In contrast, many Protestant churches have changed beliefs and practices with the wind.  Despite the controversy around its teachings, the Catholic Church has been consistent.  Whether we’re talking about women’s ordination, contraception or sexuality, the Church has held firm to ancient beliefs since it has Rome to look to for guidance.  You don’t find many of those same beliefs in much of Anglicanism anymore.  Rome claims to be the guardian of truth, while Canterbury permits its members to give into the time’s mores.  As people search for truth, a quest that all humans naturally go on, they want stability, consistency, continuity.  If a church says one thing one day and reverses its teaching the next, chances are it isn’t very reliable as a pillar of truth.        

My second reason is Catholicism’s concreteness.  Much of Protestantism has discarded integral parts of the biblical story and imagery: a belief in the Real Presence of Jesus in the Eucharist, the sacrament of Confession, a ministerial priesthood, vestments, chants, candles, oil, etc.  The sacramental imagination of New Testament Christianity is all but extinct in Protestantism.  But the Jesus of the New Testament isn’t a ghost.  He’s flesh and blood, consuming fish and honeycomb after His Resurrection.  In remaining faithful to the sacraments, the Catholic Church has given its members a tangible reality that much of Christianity has lost.  Items like incense, vestments and candles as well as sacraments like the Eucharist utilize our senses.  They appeal to our bodily nature and make Christ’s presence more than an abstraction.  Christ isn’t merely present in heaven or your hearts (though He certainly is) but is bodily present here on Earth.  

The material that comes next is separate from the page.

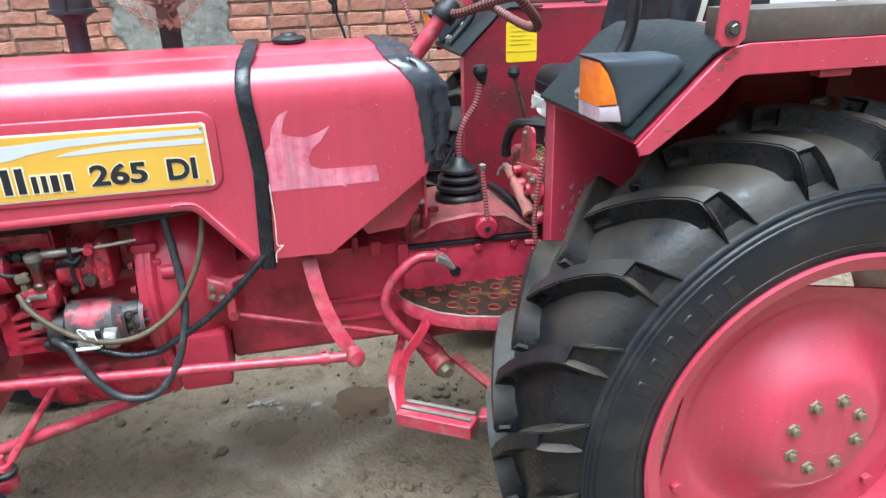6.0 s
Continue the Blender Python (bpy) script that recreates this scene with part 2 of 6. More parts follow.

Of this information alone doesn’t prove that Catholicism is true. My personal exploration has found it to be so.  But I would encourage people who are searching for truth to look for consistency, stability and concrete reality in a religion.  The truth is a statement that corresponds to reality.  Eternal truth must be unchanging.  A religion that claims to be the truth had better be grounded in unchanging reality if it is what claims.  Catholicism is that exactly.